Stanford

A study led by researchers at The Ohio State University Wexner Medical Center has revealed a fat molecule, released by energy-burning brown fat, that could help protect the heart—potentially leading to new therapies for treating cardiovascular disease. 

The scientists also were the first to find that the fat molecule, or lipokine, is decreased in people with heart disease. 

“It’s been suggested that brown fat could help protect the heart. Our study is the first to identify a direct role for brown fat to mediate cardiac function, which happens via the release of the lipokine, 12,13-diHOME,” says Kristin Stanford, PhD, an associate professor of physiology and cell biology at the Ohio State University College of Medicine and the Dorothy M. Davis Heart and Lung Research Institute. “We believe it’s a novel potential therapy for those suffering from cardiovascular disease, especially since we’ve found lower levels of this lipokine in patients with heart disease.” 

Dr. Stanford and Mark Ziolo, PhD, a professor of physiology and cell biology at Ohio State, are the lead authors of the study published in the American Heart Association’s Circulation.

Scientists have been studying the role of brown fat for years after discovering that adult humans have this fat.
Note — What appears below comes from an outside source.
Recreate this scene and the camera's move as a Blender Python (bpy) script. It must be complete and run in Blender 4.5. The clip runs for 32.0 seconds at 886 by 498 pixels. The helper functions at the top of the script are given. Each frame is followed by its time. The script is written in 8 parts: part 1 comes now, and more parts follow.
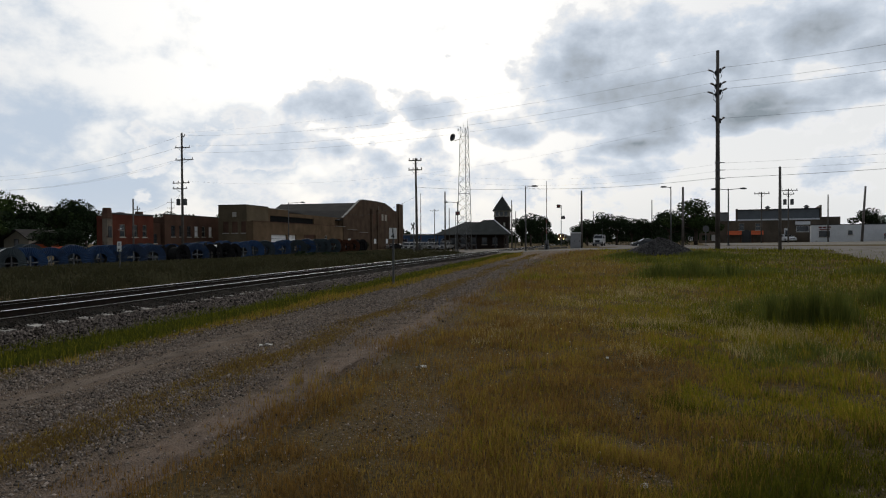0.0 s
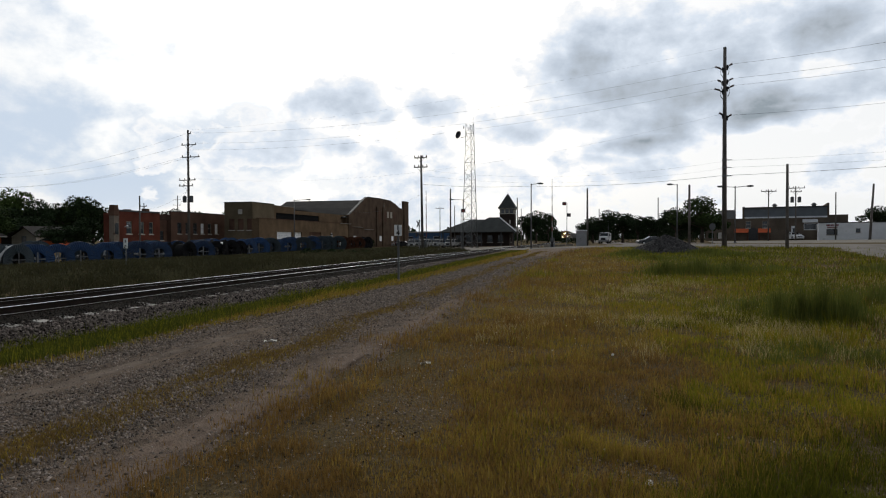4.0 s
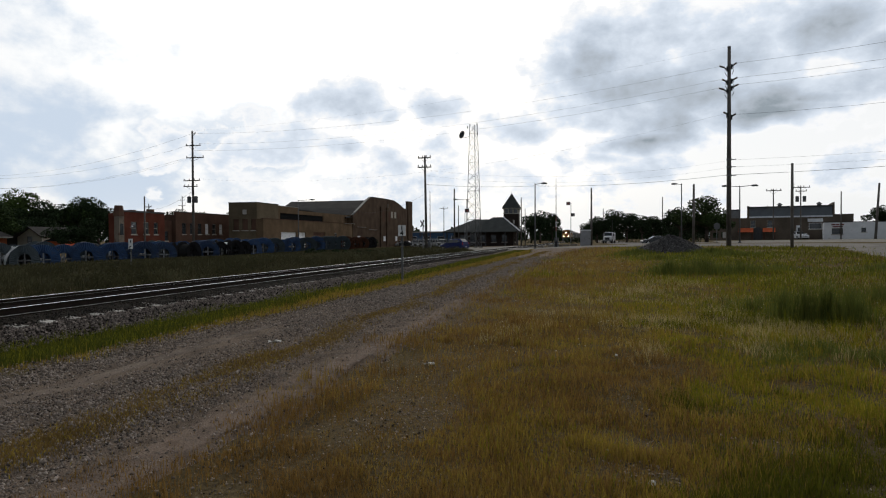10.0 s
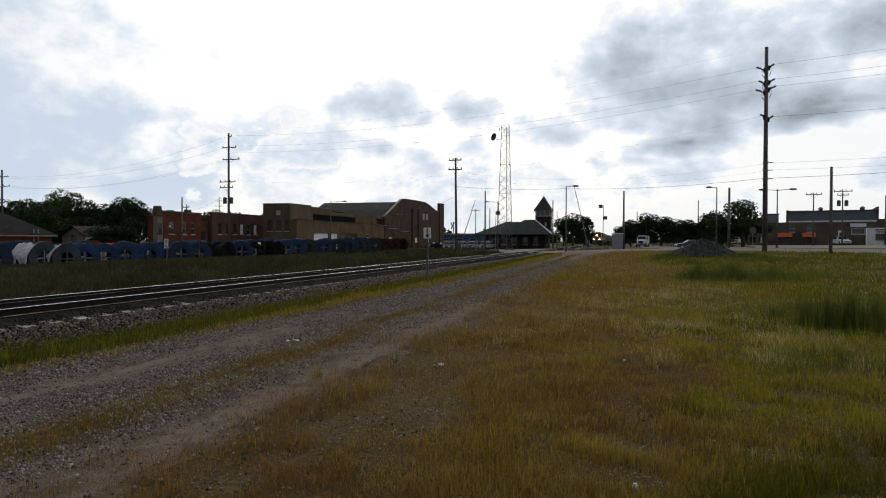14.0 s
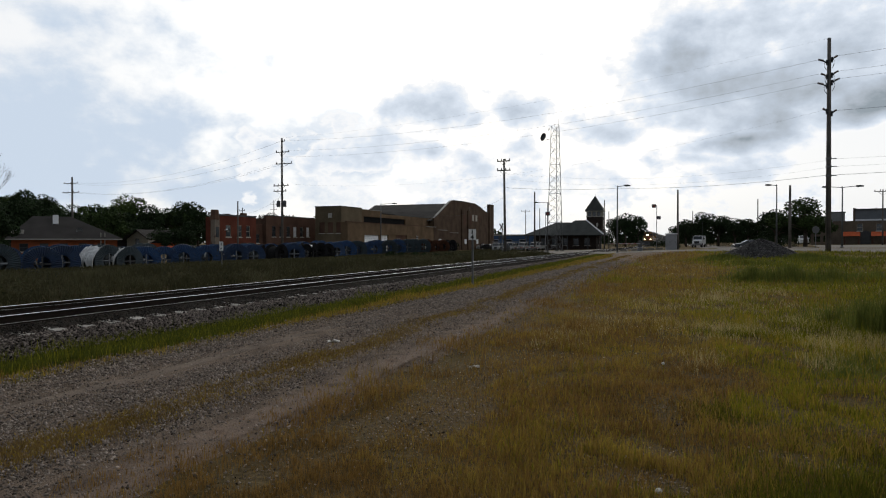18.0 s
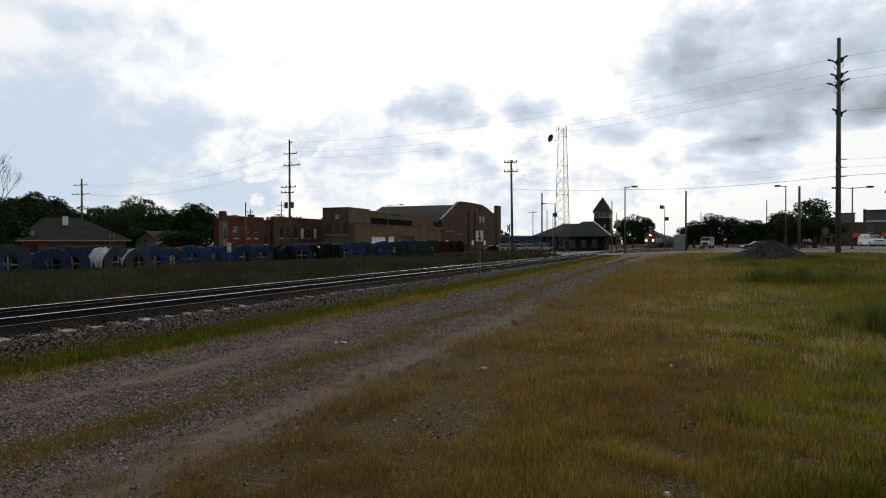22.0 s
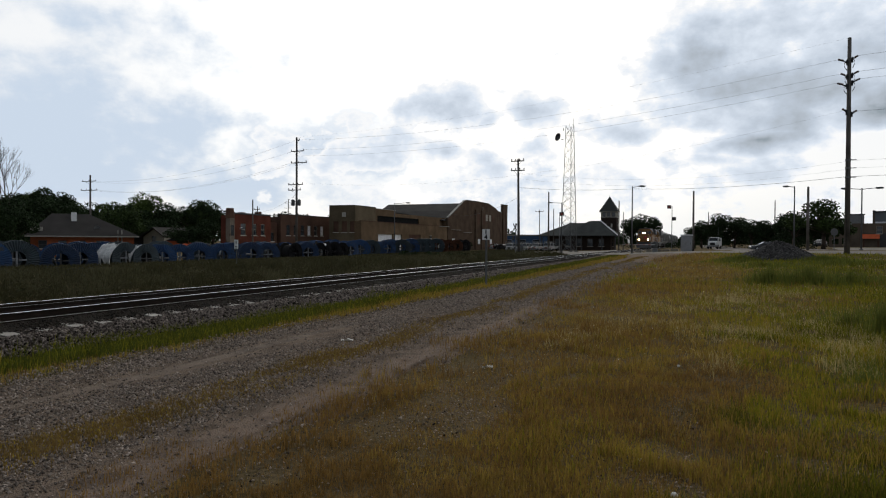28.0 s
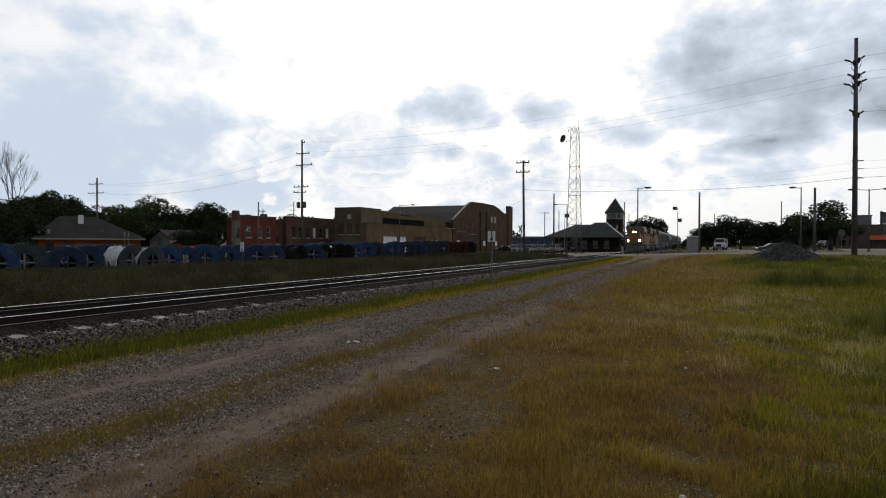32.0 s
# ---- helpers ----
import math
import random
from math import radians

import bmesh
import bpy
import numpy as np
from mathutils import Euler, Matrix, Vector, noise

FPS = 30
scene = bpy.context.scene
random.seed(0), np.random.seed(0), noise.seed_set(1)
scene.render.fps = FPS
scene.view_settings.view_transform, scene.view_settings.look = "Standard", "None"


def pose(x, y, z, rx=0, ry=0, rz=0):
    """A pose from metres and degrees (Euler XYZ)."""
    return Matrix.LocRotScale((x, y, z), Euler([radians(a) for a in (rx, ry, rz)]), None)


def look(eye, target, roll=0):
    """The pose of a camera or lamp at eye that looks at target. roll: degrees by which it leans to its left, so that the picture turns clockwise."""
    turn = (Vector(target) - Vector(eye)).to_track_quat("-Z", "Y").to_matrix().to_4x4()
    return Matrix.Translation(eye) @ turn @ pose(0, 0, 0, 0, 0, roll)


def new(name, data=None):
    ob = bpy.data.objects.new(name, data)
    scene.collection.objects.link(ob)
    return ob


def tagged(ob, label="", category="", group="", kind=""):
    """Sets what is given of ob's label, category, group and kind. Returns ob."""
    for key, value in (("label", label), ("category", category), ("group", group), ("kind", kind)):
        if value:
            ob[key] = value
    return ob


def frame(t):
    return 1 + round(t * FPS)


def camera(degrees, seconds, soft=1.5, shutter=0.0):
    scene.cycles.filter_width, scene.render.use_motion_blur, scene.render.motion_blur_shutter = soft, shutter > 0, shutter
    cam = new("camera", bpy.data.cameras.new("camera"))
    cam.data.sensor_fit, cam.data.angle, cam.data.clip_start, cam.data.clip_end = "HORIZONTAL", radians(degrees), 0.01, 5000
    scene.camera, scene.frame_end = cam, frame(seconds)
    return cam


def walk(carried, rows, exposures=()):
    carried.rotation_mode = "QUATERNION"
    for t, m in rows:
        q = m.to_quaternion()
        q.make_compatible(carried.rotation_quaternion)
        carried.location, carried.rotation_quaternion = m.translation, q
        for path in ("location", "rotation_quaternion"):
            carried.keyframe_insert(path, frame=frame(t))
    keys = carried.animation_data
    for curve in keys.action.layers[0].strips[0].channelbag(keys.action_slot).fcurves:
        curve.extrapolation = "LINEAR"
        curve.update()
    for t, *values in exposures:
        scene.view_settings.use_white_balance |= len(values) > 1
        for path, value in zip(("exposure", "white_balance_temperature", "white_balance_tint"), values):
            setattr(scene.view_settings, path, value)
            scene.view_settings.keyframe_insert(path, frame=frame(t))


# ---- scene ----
cam = camera(70.1, 32.0, soft=1.1)
PATH = [
    (0, (-0.764, -0.05, 1.667), (-1.207, 1.9, 1.643), -0.3),
    (0.5, (-0.766, -0.046, 1.664), (-1.208, 1.904, 1.637), -0.3),
    (1, (-0.763, -0.055, 1.665), (-1.208, 1.894, 1.632), -0.3),
    (1.5, (-0.766, -0.048, 1.667), (-1.213, 1.901, 1.63), -0.4),
    (2, (-0.76, -0.045, 1.665), (-1.208, 1.903, 1.628), -0.3),
    (2.5, (-0.762, -0.027, 1.658), (-1.212, 1.921, 1.624), -0.3),
    (3, (-0.761, -0.018, 1.655), (-1.213, 1.93, 1.622), -0.2),
    (3.5, (-0.76, -0.019, 1.648), (-1.217, 1.928, 1.616), -0.2),
    (5.5, (-0.753, -0.018, 1.65), (-1.218, 1.927, 1.618), -0.2),
    (6, (-0.752, -0.016, 1.653), (-1.226, 1.927, 1.621), -0.3),
    (6.5, (-0.741, -0.026, 1.656), (-1.224, 1.915, 1.62), -0.4),
    (7, (-0.744, -0.028, 1.657), (-1.228, 1.912, 1.62), -0.3),
    (7.5, (-0.744, -0.02, 1.66), (-1.228, 1.92, 1.622), -0.4),
    (8, (-0.748, -0.045, 1.666), (-1.229, 1.896, 1.628), -0.3),
    (8.5, (-0.746, -0.036, 1.662), (-1.225, 1.905, 1.625), -0.5),
    (9, (-0.747, -0.023, 1.659), (-1.222, 1.92, 1.626), -0.5),
    (9.5, (-0.75, -0.024, 1.653), (-1.225, 1.919, 1.623), -0.4),
    (10, (-0.749, -0.037, 1.658), (-1.221, 1.906, 1.626), -0.3),
    (10.5, (-0.747, -0.041, 1.661), (-1.216, 1.903, 1.633), -0.3),
    (11, (-0.755, -0.044, 1.657), (-1.222, 1.901, 1.636), -0.4),
    (11.5, (-0.763, -0.05, 1.658), (-1.228, 1.895, 1.639), -0.4),
    (12, (-0.778, -0.068, 1.658), (-1.236, 1.879, 1.641), -0.4),
    (12.5, (-0.759, -0.092, 1.66), (-1.15, 1.869, 1.64), -0.7),
    (13, (-0.603, -0.097, 1.667), (-1.041, 1.854, 1.654), 0.5),
    (13.5, (-0.448, -0.096, 1.687), (-1.005, 1.823, 1.606), 0.6),
    (14, (-0.425, -0.127, 1.687), (-0.996, 1.79, 1.661), 0.2),
    (14.5, (-0.426, -0.158, 1.701), (-0.992, 1.761, 1.684), -0.2),
    (16.5, (-0.219, -0.108, 1.7), (-0.912, 1.768, 1.685), 0.2),
    (17, (-0.213, -0.106, 1.701), (-0.919, 1.765, 1.685), 0.2),
    (17.5, (-0.208, -0.103, 1.699), (-0.92, 1.766, 1.68), -0.1),
    (18, (-0.211, -0.106, 1.697), (-0.933, 1.759, 1.675), -0.1),
    (18.5, (-0.209, -0.108, 1.699), (-0.941, 1.753, 1.676), -0.3),
    (19, (-0.207, -0.111, 1.699), (-0.943, 1.749, 1.675), -0.1),
    (19.5, (-0.207, -0.124, 1.699), (-0.946, 1.734, 1.675), -0.1),
    (20, (-0.209, -0.127, 1.696), (-0.95, 1.73, 1.672), 0.1),
    (20.5, (-0.209, -0.127, 1.7), (-0.951, 1.73, 1.675), 0.2),
    (21, (-0.217, -0.108, 1.697), (-0.96, 1.749, 1.675), 0.2),
    (21.5, (-0.216, -0.098, 1.701), (-0.959, 1.759, 1.682), -0.1),
    (22, (-0.214, -0.101, 1.702), (-0.957, 1.756, 1.684), -0.1),
    (22.5, (-0.216, -0.102, 1.697), (-0.958, 1.755, 1.678), -0.2),
    (23, (-0.21, -0.107, 1.7), (-0.951, 1.75, 1.68), -0.1),
    (23.5, (-0.21, -0.109, 1.701), (-0.95, 1.749, 1.686), -0.1),
    (24, (-0.215, -0.109, 1.702), (-0.958, 1.748, 1.69), -0.0),
    (24.5, (-0.212, -0.112, 1.7), (-0.957, 1.745, 1.691), -0.0),
    (25, (-0.217, -0.104, 1.698), (-0.962, 1.751, 1.689), 0.1),
    (25.5, (-0.221, -0.107, 1.7), (-0.968, 1.749, 1.687), 0.1),
    (27.5, (-0.232, -0.103, 1.699), (-0.992, 1.747, 1.675), 0.4),
    (28, (-0.227, -0.093, 1.697), (-0.988, 1.756, 1.674), 0.3),
    (28.5, (-0.231, -0.102, 1.698), (-0.993, 1.747, 1.676), 0.4),
    (29, (-0.235, -0.098, 1.698), (-0.997, 1.751, 1.676), 0.3),
    (29.5, (-0.238, -0.098, 1.699), (-1.0, 1.751, 1.676), 0.3),
    (30, (-0.236, -0.097, 1.699), (-1.001, 1.752, 1.676), 0.1),
    (30.5, (-0.24, -0.097, 1.698), (-1.006, 1.75, 1.677), 0.2),
    (31, (-0.238, -0.096, 1.701), (-1.007, 1.75, 1.682), 0.2),
    (31.5, (-0.239, -0.099, 1.703), (-1.011, 1.746, 1.686), 0.2),
    (32, (-0.238, -0.102, 1.699), (-1.014, 1.741, 1.682), 0.2),
]
walk(cam, [(t, look(eye, target, roll)) for t, eye, target, roll in PATH], [(0, -0.18), (2, -0.03), (4, 0), (32, 0)])

# ---- world, sun ----
SUN_AZ, SUN_EL = -20.0, 26.0
world = bpy.data.worlds.new("sky")
scene.world = world
world.use_nodes = True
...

It was previously believed to exist only in babies, who benefit from its warming nature. Known as “good fat,” brown fat differs from ordinary white fat in that it burns energy and generates heat via a process called thermogenesis. It’s the fat that keeps hibernating bears warm and is found in small amounts in adult humans.

In the animal study, Dr. Stanford and her colleagues found that the release of the lipokine 12,13-diHOME—either during exercise or by increasing the amount of brown fat—helps the heart. A sustained overexpression of 12,13-diHOME also negates the adverse effects of a high-fat diet on cardiac function. 

Researchers then looked at whether a correlation exists between the lipokine and heart disease or cardiac function in humans, by measuring it in 75 people with and without heart disease. They discovered that both men and women with heart disease had reduced concentrations of the lipokine. Study participants were recruited by AdventHealth Orlando in Florida in collaboration with Paul Coen, PhD.

“We know that exercise improves heart function, and now we know that one of the mechanisms for this is by increasing 12,13-diHOME. If we can find a way to pharmacologically stimulate the release of 12,13-diHOME like is done during exercise, it could potentially help patients suffering from cardiovascular disease, which is the leading cause of death in the world,” Dr. Stanford says.

Because scientists conducted the research in healthy mice, the next step is to see how the lipokine functions in older animals and those with heart problems as well as to determine the safety and efficacy of 12,13-diHOME treatment.